[start SOURCE EXCERPT]

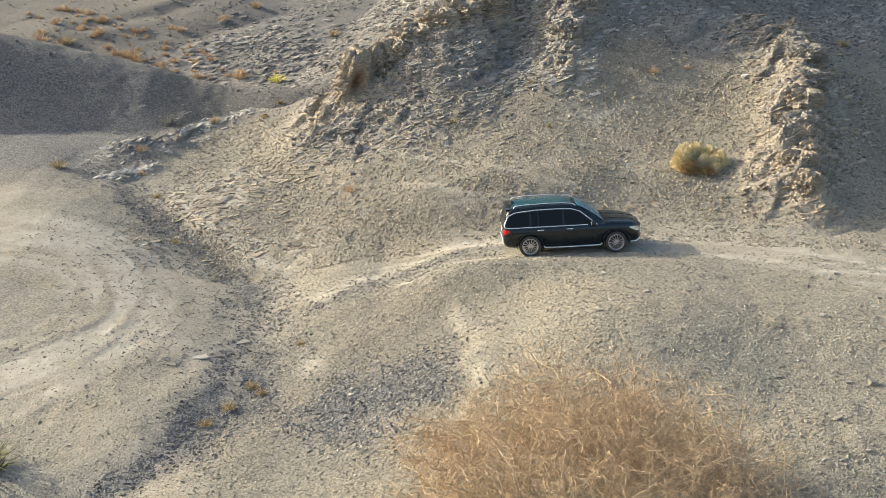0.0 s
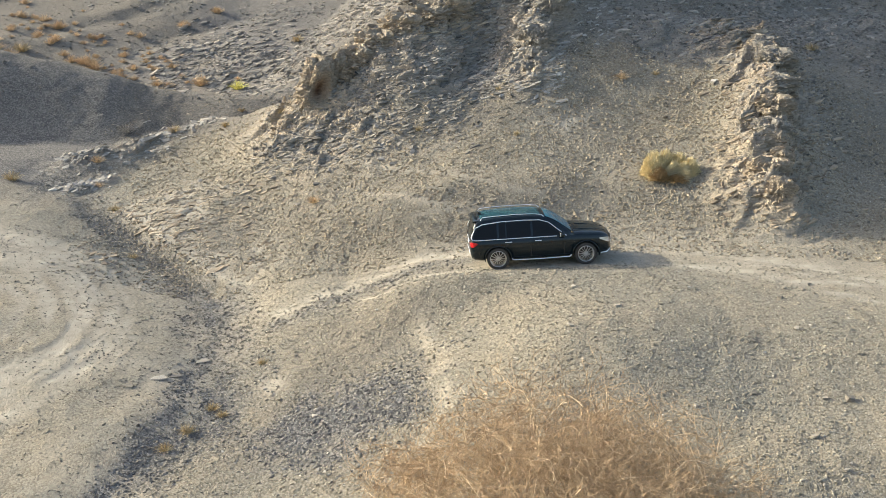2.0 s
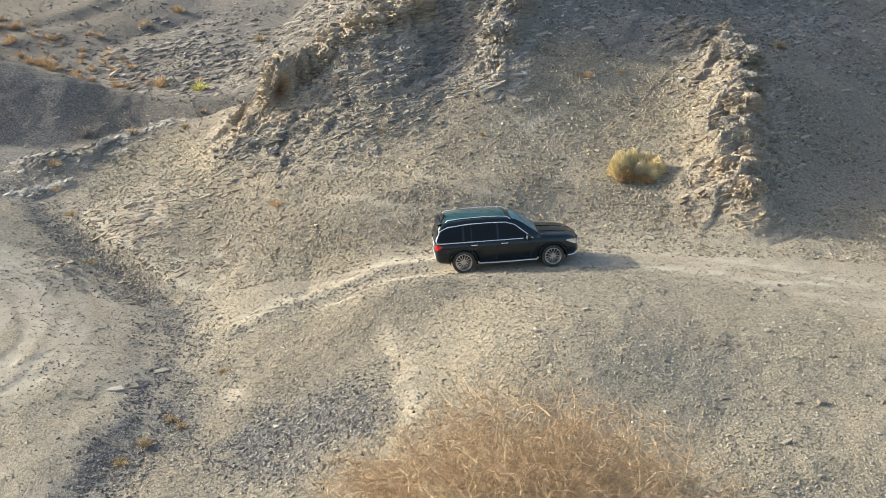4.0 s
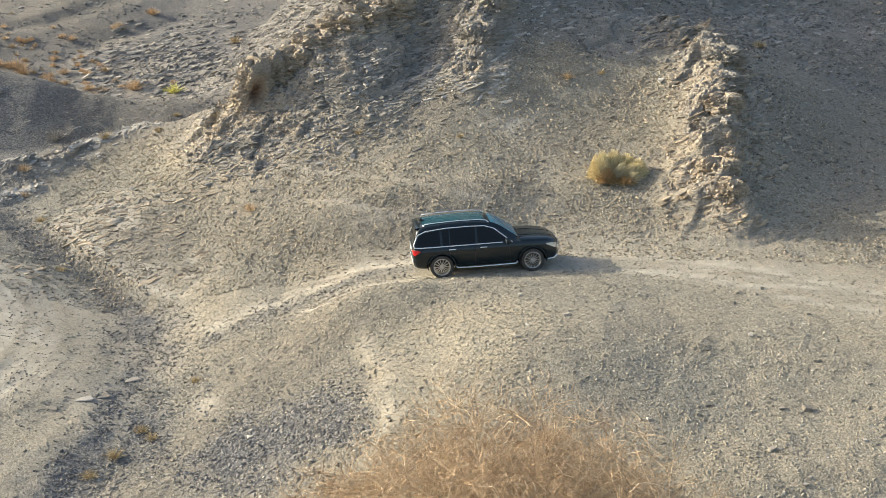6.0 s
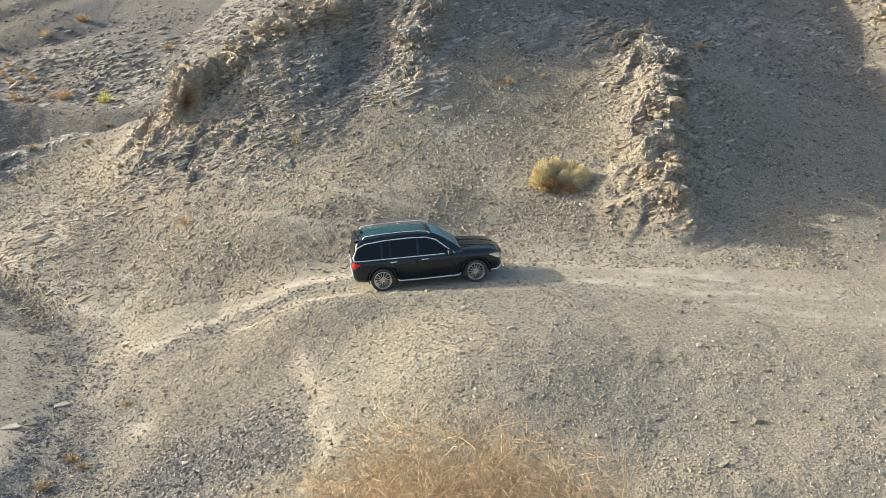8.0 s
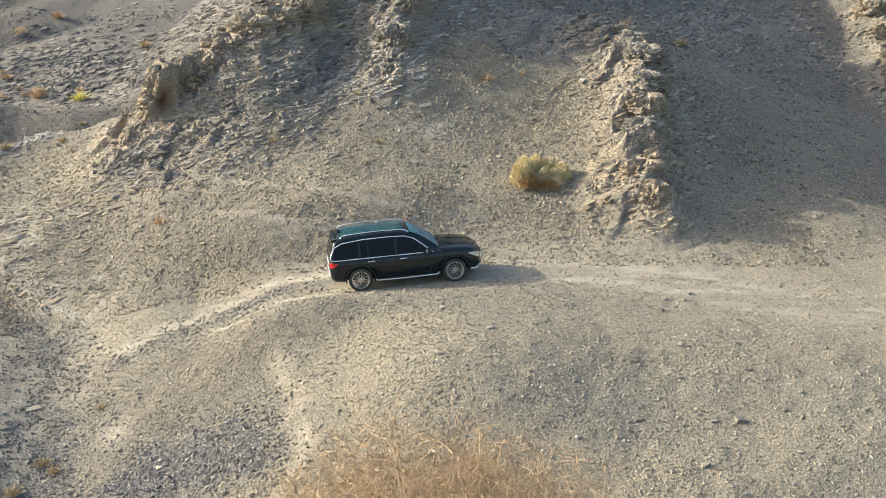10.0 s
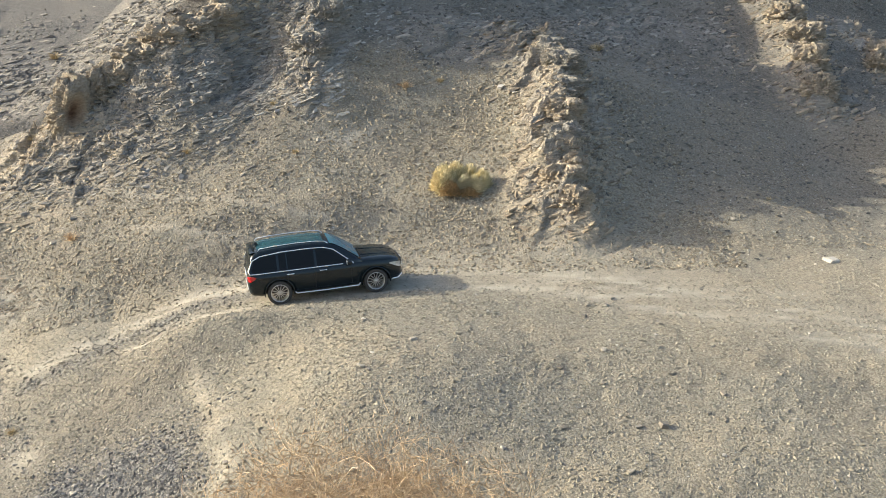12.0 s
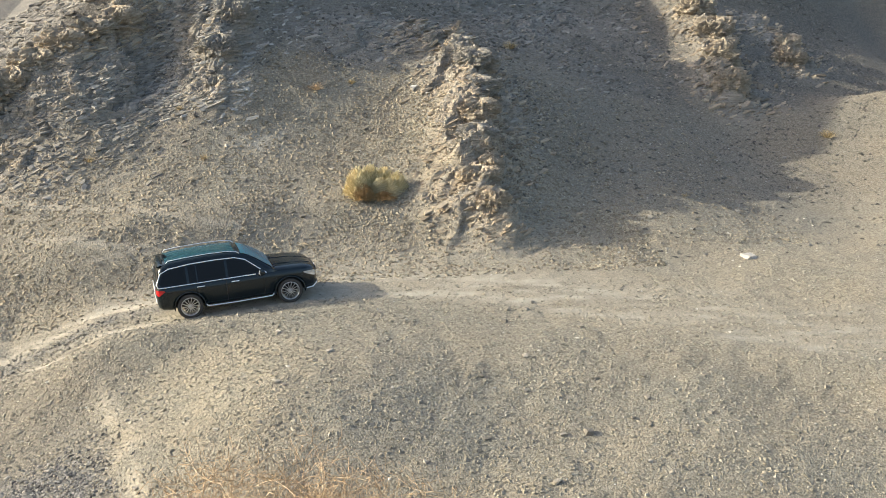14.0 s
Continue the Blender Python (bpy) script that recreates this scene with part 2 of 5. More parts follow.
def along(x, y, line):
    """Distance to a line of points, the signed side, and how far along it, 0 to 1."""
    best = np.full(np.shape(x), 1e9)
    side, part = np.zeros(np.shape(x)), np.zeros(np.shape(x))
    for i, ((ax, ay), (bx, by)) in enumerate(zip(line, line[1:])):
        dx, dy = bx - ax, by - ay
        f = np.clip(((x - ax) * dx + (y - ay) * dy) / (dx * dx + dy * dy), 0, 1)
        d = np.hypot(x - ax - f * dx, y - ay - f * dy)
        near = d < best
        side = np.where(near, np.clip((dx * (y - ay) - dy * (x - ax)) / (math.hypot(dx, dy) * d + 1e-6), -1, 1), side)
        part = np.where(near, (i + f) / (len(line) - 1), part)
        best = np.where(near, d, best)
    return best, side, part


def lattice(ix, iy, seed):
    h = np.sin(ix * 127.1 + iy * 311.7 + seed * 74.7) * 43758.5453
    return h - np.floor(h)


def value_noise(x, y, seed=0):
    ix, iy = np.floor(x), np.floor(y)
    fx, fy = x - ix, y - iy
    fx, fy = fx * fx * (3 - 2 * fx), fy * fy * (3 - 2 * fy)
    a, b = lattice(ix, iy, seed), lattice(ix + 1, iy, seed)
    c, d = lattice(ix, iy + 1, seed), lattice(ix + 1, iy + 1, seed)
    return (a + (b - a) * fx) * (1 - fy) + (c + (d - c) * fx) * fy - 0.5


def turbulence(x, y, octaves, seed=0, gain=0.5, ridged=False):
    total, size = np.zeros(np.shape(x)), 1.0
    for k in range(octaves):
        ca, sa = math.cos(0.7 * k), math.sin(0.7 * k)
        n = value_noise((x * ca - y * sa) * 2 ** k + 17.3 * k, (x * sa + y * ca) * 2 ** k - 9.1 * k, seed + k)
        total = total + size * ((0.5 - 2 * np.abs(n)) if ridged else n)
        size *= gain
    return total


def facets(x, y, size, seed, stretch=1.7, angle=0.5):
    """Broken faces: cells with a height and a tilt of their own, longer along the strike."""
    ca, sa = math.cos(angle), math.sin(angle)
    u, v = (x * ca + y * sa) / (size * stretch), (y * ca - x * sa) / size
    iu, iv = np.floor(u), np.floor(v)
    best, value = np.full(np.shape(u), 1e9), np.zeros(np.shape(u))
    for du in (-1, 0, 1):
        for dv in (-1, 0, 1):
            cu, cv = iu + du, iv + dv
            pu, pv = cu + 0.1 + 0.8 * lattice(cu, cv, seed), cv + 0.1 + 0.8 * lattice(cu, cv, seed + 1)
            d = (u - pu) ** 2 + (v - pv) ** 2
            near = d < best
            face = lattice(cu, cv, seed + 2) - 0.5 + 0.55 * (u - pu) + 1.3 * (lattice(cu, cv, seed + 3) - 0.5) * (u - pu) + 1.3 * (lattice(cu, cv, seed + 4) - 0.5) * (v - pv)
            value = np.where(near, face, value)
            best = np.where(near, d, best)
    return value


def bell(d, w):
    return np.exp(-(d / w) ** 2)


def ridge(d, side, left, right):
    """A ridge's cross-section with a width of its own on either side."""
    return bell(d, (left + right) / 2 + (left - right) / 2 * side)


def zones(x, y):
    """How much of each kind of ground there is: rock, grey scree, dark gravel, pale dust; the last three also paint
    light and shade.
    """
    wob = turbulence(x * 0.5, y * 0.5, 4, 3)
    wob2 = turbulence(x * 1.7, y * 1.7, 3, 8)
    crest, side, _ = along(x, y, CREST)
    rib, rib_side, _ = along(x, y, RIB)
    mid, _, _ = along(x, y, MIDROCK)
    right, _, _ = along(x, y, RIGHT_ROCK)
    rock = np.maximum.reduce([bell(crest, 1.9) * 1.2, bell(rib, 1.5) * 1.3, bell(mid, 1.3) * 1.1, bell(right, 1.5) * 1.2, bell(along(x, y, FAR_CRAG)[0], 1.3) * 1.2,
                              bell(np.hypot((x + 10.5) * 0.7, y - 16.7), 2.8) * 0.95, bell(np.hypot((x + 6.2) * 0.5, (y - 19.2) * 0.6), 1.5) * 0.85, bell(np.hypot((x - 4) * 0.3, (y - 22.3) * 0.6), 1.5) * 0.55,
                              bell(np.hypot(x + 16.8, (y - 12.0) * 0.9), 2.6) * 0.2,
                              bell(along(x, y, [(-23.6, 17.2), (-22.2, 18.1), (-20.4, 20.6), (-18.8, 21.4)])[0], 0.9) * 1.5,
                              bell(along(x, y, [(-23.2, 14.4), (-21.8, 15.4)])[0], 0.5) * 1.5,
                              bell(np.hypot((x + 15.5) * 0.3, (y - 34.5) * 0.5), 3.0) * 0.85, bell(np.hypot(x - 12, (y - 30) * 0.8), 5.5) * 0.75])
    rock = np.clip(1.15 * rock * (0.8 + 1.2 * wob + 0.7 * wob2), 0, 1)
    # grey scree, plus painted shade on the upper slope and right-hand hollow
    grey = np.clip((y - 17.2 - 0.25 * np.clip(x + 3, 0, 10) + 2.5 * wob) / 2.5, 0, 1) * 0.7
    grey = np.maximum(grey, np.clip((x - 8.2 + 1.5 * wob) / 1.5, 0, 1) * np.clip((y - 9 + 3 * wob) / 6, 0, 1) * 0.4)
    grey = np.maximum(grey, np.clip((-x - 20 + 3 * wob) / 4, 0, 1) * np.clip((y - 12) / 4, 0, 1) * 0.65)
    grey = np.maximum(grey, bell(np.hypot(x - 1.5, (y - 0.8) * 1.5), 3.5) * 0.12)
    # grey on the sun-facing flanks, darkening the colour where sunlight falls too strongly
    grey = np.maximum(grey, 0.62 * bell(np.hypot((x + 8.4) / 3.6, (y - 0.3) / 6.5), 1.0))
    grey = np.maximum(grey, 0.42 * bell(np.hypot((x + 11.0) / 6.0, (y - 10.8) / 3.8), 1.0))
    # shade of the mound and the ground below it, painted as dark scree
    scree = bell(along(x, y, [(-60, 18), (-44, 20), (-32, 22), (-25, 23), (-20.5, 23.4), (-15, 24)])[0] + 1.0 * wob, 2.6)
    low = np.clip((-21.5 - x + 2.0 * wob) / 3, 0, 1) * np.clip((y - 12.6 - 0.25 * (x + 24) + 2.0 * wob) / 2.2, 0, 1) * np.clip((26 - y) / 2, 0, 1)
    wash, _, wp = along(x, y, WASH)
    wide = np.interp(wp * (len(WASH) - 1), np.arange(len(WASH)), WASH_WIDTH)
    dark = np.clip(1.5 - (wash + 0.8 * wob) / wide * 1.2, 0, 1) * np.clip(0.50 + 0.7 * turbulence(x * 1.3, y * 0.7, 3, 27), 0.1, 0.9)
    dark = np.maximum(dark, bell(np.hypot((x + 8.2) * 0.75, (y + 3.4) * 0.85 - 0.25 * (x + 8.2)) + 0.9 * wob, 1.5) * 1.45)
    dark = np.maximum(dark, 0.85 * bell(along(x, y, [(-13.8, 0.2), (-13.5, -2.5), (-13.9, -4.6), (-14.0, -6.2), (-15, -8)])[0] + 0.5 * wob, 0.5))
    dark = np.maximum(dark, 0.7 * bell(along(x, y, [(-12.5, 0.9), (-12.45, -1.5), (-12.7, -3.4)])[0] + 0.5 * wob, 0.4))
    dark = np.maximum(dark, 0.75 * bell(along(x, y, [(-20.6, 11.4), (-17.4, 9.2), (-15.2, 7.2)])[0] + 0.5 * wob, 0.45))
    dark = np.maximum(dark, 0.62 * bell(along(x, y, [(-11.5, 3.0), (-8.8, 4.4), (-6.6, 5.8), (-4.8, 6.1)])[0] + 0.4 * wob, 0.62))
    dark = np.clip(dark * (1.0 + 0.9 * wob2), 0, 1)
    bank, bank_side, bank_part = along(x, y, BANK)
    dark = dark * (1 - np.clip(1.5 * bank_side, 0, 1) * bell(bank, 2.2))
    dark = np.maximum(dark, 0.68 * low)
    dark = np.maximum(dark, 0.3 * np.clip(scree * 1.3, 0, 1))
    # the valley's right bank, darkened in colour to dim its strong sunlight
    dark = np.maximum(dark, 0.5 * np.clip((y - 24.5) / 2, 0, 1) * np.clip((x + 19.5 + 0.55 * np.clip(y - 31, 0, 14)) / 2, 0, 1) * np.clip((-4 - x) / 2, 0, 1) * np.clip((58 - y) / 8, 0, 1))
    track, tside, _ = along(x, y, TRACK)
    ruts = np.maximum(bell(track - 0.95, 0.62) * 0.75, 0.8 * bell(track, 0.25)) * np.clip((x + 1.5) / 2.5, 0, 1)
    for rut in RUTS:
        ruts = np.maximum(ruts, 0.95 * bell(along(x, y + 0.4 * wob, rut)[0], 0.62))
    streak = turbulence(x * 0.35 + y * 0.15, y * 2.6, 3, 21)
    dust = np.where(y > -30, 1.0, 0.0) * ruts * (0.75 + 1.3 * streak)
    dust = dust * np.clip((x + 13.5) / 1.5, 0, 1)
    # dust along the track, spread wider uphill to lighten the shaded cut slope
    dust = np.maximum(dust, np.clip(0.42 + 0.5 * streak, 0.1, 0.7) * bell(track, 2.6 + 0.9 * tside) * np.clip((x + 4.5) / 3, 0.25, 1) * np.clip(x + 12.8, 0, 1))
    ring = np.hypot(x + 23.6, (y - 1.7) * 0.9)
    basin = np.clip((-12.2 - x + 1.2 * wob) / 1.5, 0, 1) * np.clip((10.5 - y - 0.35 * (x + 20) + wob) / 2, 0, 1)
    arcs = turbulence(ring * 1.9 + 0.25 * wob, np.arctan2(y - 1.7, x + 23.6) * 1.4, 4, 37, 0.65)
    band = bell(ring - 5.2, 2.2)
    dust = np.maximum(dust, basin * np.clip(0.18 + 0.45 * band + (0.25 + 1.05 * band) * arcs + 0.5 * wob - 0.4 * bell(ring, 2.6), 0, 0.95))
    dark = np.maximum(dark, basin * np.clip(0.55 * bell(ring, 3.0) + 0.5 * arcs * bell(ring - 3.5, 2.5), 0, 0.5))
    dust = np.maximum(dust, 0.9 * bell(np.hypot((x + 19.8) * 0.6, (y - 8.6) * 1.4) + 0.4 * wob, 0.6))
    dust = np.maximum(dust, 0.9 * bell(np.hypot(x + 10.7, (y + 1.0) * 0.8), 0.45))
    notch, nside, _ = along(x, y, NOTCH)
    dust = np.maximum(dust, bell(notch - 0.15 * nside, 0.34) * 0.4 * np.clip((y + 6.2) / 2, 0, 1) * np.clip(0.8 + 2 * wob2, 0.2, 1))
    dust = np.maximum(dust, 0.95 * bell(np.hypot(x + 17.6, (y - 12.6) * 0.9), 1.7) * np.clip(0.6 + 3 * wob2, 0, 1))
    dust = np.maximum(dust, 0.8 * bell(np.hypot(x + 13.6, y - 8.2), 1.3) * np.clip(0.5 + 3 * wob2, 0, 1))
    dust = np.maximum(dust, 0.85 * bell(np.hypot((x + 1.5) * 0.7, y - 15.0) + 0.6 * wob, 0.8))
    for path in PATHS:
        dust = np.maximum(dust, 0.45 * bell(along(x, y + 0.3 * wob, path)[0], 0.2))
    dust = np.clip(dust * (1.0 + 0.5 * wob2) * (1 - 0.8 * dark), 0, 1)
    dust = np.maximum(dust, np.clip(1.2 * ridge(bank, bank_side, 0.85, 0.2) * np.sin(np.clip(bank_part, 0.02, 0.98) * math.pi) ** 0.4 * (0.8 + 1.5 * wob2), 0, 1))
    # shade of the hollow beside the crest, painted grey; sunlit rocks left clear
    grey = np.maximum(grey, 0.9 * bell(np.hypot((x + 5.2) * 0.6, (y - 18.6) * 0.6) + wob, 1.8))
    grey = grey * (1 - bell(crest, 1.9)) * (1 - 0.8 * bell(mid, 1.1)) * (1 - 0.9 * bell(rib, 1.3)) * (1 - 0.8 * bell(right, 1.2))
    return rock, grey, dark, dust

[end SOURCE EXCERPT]

→ DIRECTION
Omitting all pictures, restate exactly the lines of the material from its start through the line that contains "return h - np.floor(h)".

→ CORRECT RESPONSE
0.0 s
2.0 s
4.0 s
6.0 s
8.0 s
10.0 s
12.0 s
14.0 s
Continue the Blender Python (bpy) script that recreates this scene with part 2 of 5. More parts follow.
def along(x, y, line):
    """Distance to a line of points, the signed side, and how far along it, 0 to 1."""
    best = np.full(np.shape(x), 1e9)
    side, part = np.zeros(np.shape(x)), np.zeros(np.shape(x))
    for i, ((ax, ay), (bx, by)) in enumerate(zip(line, line[1:])):
        dx, dy = bx - ax, by - ay
        f = np.clip(((x - ax) * dx + (y - ay) * dy) / (dx * dx + dy * dy), 0, 1)
        d = np.hypot(x - ax - f * dx, y - ay - f * dy)
        near = d < best
        side = np.where(near, np.clip((dx * (y - ay) - dy * (x - ax)) / (math.hypot(dx, dy) * d + 1e-6), -1, 1), side)
        part = np.where(near, (i + f) / (len(line) - 1), part)
        best = np.where(near, d, best)
    return best, side, part


def lattice(ix, iy, seed):
    h = np.sin(ix * 127.1 + iy * 311.7 + seed * 74.7) * 43758.5453
    return h - np.floor(h)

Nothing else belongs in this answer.